The press loves to express alarm over disinformation, yet gets exposed when journalists spread it freely.
The New York Times has come out with a deep analysis of the Biden administration’s second attempt at formulating a misinformation task force to police social media and news outlets. Their subheading is both disturbing in its scope, and in the lack of criticism leveled at the amount of governmental overreach suggested: Numerous federal agencies agree that widely promoted falsehoods threaten the nation’s security. Doing something about them is another matter.
The Times also addresses, uncritically, the deposed director of the first failed attempt at a disinformation board, Nina Jankowicz.
A prominent author and researcher in the field of disinformation, who once advised Ukraine’s government, Ms. Jankowicz became a focus of the furor, targeted online by false or misleading information about her role in what critics denounced as a Ministry of Truth.
Notably lacking in their truncated bio of the woman is her own exposed forays into the realm of disinformation. Jankowicz had stated the Hunter Biden laptop story was a Russian hoax, she denied she proposed having verified Twitter accounts edit user content–though she is on video saying just that–and she was an enthusiastic proponent of the Russian collusion sham. For that matter, so is the New York Times, in this very article.
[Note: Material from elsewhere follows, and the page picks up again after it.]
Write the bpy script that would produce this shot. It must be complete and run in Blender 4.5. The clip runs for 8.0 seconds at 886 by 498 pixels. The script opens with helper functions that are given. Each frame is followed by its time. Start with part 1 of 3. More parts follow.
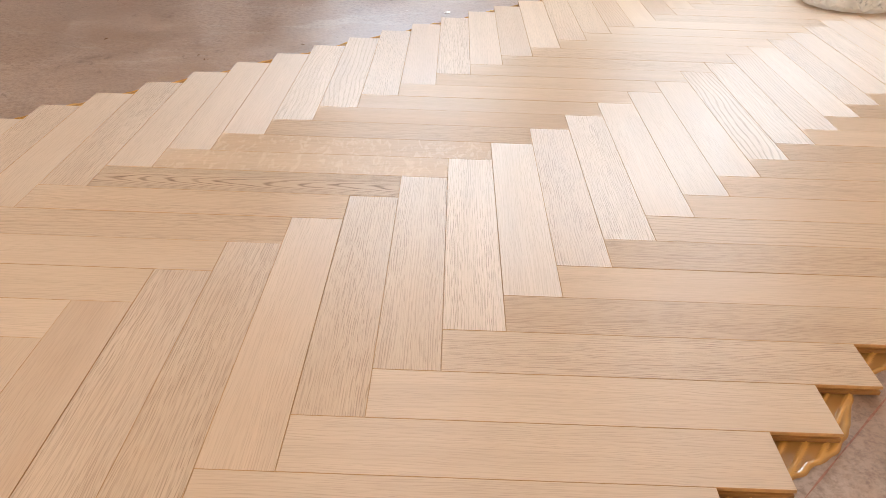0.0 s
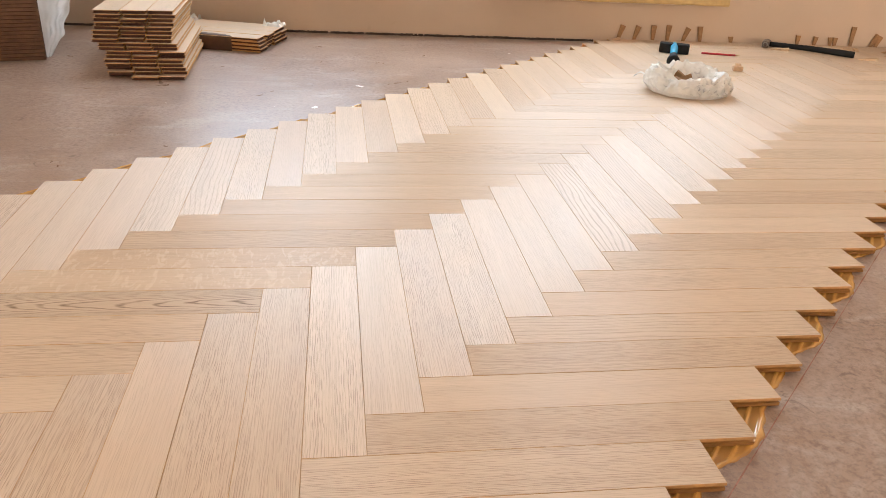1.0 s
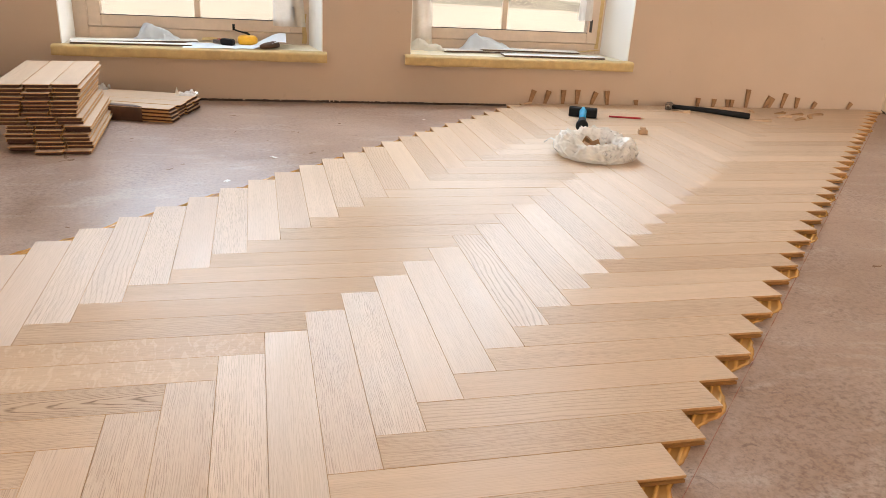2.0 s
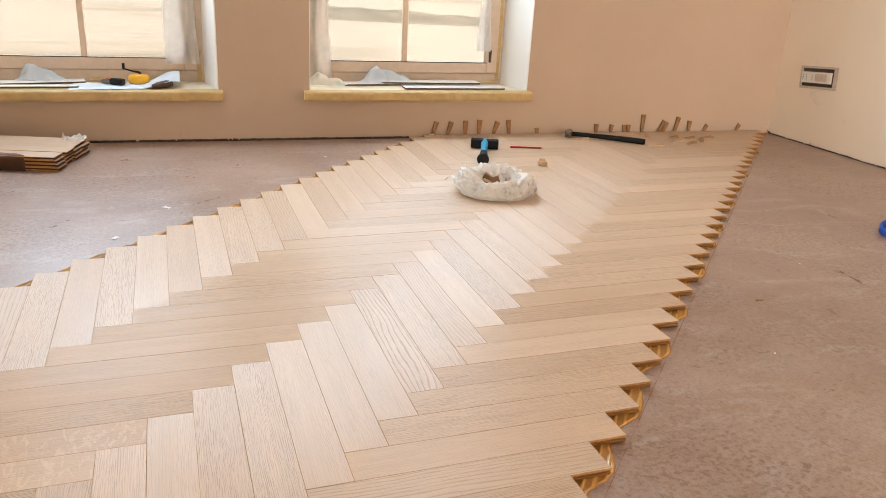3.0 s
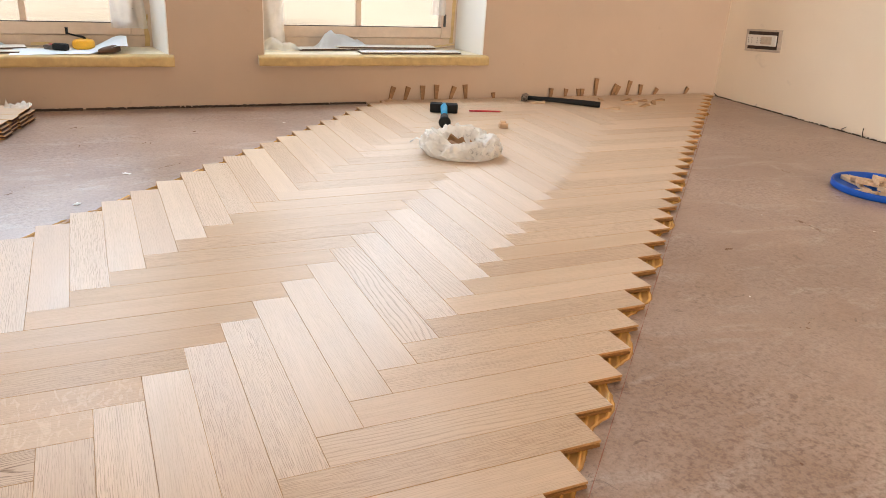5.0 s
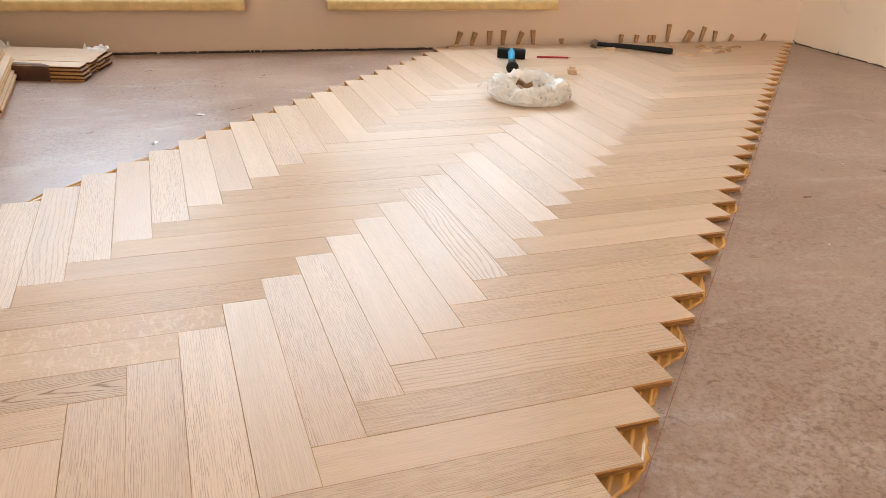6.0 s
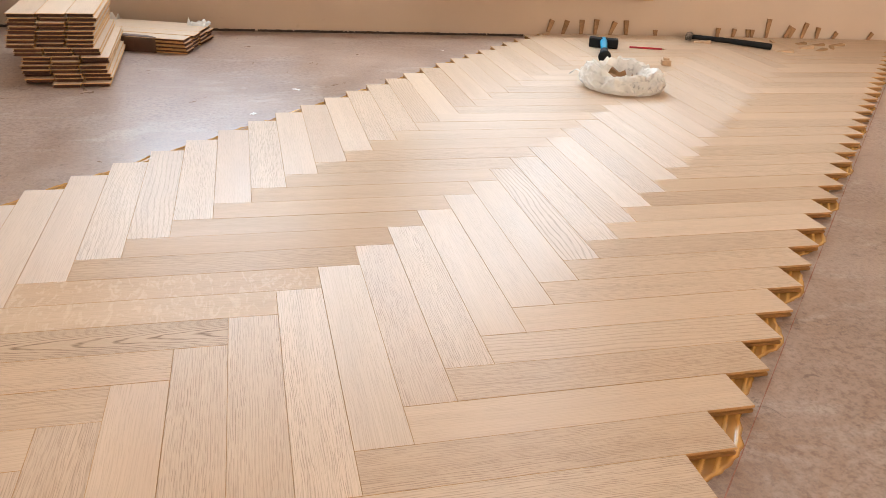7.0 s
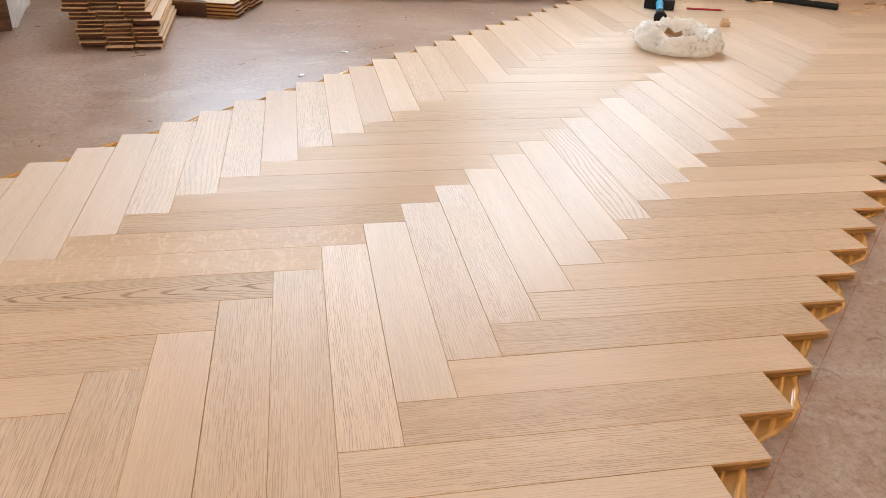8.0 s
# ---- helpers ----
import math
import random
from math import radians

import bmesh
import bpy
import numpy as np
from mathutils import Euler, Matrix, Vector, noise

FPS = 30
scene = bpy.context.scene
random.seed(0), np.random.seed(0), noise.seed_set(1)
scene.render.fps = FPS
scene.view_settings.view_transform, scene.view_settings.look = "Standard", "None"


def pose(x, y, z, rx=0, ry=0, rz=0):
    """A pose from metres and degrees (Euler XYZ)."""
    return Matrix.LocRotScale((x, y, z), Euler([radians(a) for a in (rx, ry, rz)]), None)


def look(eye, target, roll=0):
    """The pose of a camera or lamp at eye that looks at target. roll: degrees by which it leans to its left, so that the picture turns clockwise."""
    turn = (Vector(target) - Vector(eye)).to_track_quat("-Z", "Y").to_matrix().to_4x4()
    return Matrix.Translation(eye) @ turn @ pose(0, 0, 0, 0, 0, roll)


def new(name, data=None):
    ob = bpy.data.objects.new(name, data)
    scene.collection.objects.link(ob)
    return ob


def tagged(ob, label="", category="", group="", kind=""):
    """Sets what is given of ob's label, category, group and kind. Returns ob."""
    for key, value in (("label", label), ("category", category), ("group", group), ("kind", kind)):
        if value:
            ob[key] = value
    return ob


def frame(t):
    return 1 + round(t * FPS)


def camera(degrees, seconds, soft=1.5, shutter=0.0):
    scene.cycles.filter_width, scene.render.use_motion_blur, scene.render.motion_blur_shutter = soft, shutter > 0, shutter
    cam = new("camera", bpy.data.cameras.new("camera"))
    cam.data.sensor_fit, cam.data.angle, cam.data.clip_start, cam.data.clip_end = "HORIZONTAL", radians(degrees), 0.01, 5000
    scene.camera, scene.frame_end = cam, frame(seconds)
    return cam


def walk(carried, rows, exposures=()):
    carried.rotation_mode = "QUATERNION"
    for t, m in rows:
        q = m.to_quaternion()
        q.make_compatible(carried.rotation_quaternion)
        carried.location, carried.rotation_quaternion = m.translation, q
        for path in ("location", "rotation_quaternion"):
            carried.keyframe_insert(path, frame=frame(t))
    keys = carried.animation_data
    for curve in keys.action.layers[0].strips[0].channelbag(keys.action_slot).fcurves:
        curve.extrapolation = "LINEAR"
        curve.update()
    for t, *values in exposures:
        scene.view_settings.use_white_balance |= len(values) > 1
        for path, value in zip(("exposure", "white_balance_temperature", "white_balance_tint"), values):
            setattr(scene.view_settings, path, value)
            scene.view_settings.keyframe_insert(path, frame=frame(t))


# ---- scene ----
cam = camera(60.0, 8.0, soft=0.75)
PATH = [
    (0, (-0.091, -0.956, 0.655), (-0.0951, 0.7560, -0.3788), 1.96),
    (0.5, (-0.064, -0.942, 0.688), (0.0869, 0.8091, -0.2659), 2.31),
    (1, (-0.037, -0.927, 0.726), (0.2347, 0.8545, -0.1423), 3.09),
    (1.5, (-0.013, -0.923, 0.762), (0.3498, 0.8797, -0.0250), 3.17),
    (1.7, (-0.009, -0.918, 0.766), (0.3962, 0.8894, 0.0120), 3.33),
    (2.8, (0.064, -0.880, 0.888), (0.6617, 0.8898, 0.1725), 3.38),
    (3, (0.081, -0.873, 0.903), (0.7346, 0.8826, 0.2016), 3.27),
    (3.5, (0.090, -0.859, 0.900), (0.8578, 0.8593, 0.2250), 2.91),
    (4, (0.038, -0.840, 0.879), (0.8719, 0.8434, 0.1920), 3.04),
    (4.2, (0.024, -0.834, 0.873), (0.8701, 0.8395, 0.1776), 3.39),
    (5.3, (-0.046, -0.850, 0.821), (0.7013, 0.8304, 0.0361), 3.35),
    (5.5, (-0.050, -0.849, 0.811), (0.6601, 0.8335, -0.0045), 3.09),
    (6, (-0.068, -0.854, 0.802), (0.5757, 0.8315, -0.0613), 2.89),
    (6.5, (-0.102, -0.863, 0.785), (0.4617, 0.8420, -0.0959), 3.15),
    (7, (-0.121, -0.866, 0.769), (0.3483, 0.8626, -0.1199), 3.72),
    (7.5, (-0.122, -0.865, 0.742), (0.2755, 0.8654, -0.1784), 3.43),
    (8, (-0.112, -0.860, 0.727), (0.2298, 0.8633, -0.2290), 2.43),
]
walk(cam, [(t, look(eye, target, roll)) for t, eye, target, roll in PATH], exposures=[(0.0, 2.30, 6600, 12.0), (1.5, 2.27, 6580, 12.0), (3.0, 2.18, 6560, 12.0), (4.0, 2.18, 6560, 12.0), (5.5, 2.26, 6570, 12.0), (8.0, 2.30, 6580, 12.0)])

W, R = 0.09, 6.43
L = W * R          # plank length
T = 0.0155         # plank thickness
SUB = -0.019       # level of the bare screed; the parquet's top is z = 0

# ---------------------------------------------------------------- world and light
SUN_EL, SUN_AZ = 42.0, 101.0     # degrees; a veiled sun, to the east of the house
world = bpy.data.worlds.new("world")
scene.world = world
world.use_nodes = True
wn = world.node_tree
sky = wn.nodes.new("ShaderNodeTexSky")
sky.sky_type = "NISHITA"
sky.sun_disc = False
sky.sun_elevation, sky.sun_rotation = radians(SUN_EL), radians(SUN_AZ)
sky.air_density, sky.dust_density, sky.ozone_density = 0.7, 9.0, 0.3
wn.links.new(sky.outputs[0], wn.nodes["Background"].inputs[0])
wn.nodes["Background"].inputs[1].default_value = 0.15

sun = new("sun", bpy.data.lights.new("sun", "SUN"))
sun.data.energy, sun.data.angle, sun.data.color = 0.5, radians(10), (1.0, 0.95, 0.88)
az, el = radians(SUN_AZ), radians(SUN_EL)
sun_dir = Vector((math.sin(az) * math.cos(el), math.cos(az) * math.cos(el), math.sin(el)))
sun.matrix_world = look(sun_dir * 30, (0, 0, 0))

# sky lamps in two windows, added fill in unseen western doorway and back-room window
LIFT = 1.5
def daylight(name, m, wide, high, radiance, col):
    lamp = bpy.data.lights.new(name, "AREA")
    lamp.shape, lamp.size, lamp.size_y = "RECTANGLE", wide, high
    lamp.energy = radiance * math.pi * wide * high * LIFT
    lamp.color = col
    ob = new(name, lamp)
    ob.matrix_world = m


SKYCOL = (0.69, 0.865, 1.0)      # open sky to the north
FILLCOL = (1.0, 0.905, 0.79)     # warm tint of the added fill lamps
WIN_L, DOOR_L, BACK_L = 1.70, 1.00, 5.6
daylight("window_fill", pose(0, 3.16, 0, 0, 0, -1.718) @ pose(-0.29, 0.252, 1.60, -90), 1.1, 1.36, WIN_L, SKYCOL)
daylight("window_fill", pose(0, 3.16, 0, 0, 0, -1.718) @ pose(1.40, 0.252, 1.60, -90), 1.1, 1.36, WIN_L, SKYCOL)
daylight("doorway_fill", pose(-2.78, -1.65, 1.14, 0, -90, 0), 2.2, 1.25, DOOR_L, FILLCOL)
# lamp in the added back room, unseen, to brighten the right side
daylight("window_fill", pose(2.40, -5.50, 1.325, 90, 0, 0), 1.8, 2.05, BACK_L, FILLCOL)

# ---------------------------------------------------------------- node helpers
def material(name):
    m = bpy.data.materials.new(name)
    m.use_nodes = True
    nt = m.node_tree
    return m, nt, nt.nodes["Principled BSDF"]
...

Its roots began in Russia’s interference in the 2016 election of President Donald J. Trump, which he and his allies repeatedly denounced as fake despite evidence compiled by federal investigators about Russian complicity.
The level of unquestioned support for a governmental initiative of this type and the selective facts used in a lobbying effort is revealing. The Times is clearly on board with giving the federal offices control over aspects of our public discourse, and there is ample evidence – right now – that this application of disinformation standards will be extremely selective and fluid in nature. Yet, wen it is the press engaged in a disinformation campaign, there is little to no pushback from these same voices.
There has been a disturbing trend from the news outlets and journalist set in recent years to champion the cause of the federal government clamping down on free expression. These are the people supposedly charged with holding the government accountable, yet they forward the idea that government policy should silence certain voices–if those are declared to be “misinformation.” CNN’s supposed media maven, Brian Stelter, supported the first attempt, calling it “common sense,” and “basic government bureaucracy.”
“This has been mostly a Fox World story,” @BrianStelter ridicules “a lot of right wing uproar” over DHS “Disinformation Governance Board.” It “sounds like common sense, but when I Google this all I see is like ‘Joe Biden’s Ministry of Truth’…” pic.twitter.com/znNTqeZapK
— Brent Baker 🇺🇦 (@BrentHBaker) May 1, 2022
That it would be governmental figures, or their allies in the press, who are making the determination of what is deemed mis/mal/dis-information is a detail the press would rather we overlook. We should not consider it to be a disturbing trend toward centralized thought police; they desire that to be the case. Except the concept of free expression is not predicated on the unanimous agreement of propriety; it permits wrong, inaccurate, or uncomfortable speech. Yet the press loves to cloak itself with a concern for the future of our democracy, based on its own determined levels of accepted speech.
Currently, we have a bizarre and revealing example of the selective nature of this outcry. The past couple of days, a number of major figures in journalism have been spreading the word – via Salon Magazine – that Florida’s Governor Ron DeSantis is signing a law that will force university faculty members, administration officials, and students to register their political affiliation with the state.
In a move that defies logic, a number of blue-checked accounts and notable journalists are spreading this piece, impugning the governor and inspiring a wide array of vocal responses of opposition. What makes so little sense is that this story is completely false.
For starters, it comes from Salon. Secondly, it was written in June 2021. Most telling, the story was completely debunked – over a year ago. Yet look at all the certified accounts spreading this as a current and factual news item. These are the same type of verified accounts we were told should be able to ascertain the facts and correct the record of user accounts as they see fit.
The revelatory aspect is that we see no outrage over this unified response today. The so-called concerned set of disinformation experts is tellingly muted about this activity, when–if anything–it should receive heightened scrutiny. If accounts of general users are to be flagged for delivering misleading information, then these types of accounts should be policed even more. They generally have a greater outreach, and they carry more heft and influence, as they are regarded as reliable sources.
Instead, these prevarications from verified accounts are ignored or excused, because they reside on the proper side of the ledger, and thus are granted the leeway to disseminate the very type of misinformation we are told is injurious to our democracy. This lays out the complete sham of a centralized “truth authority”.
Those operating this office are the arbiters of approved speech, and the members of the press want in. Over the years the journalists have seen their influence on the national narrative waning, as people can seek out alternative outlets and gain varying perspectives. The solution is for the government and media to target those outlets and dictate approved narratives. That the press does not see a problem in teaming up with the very governmental figures they are supposed to be policing, in order to police the public forum, is what is becoming the looming problem.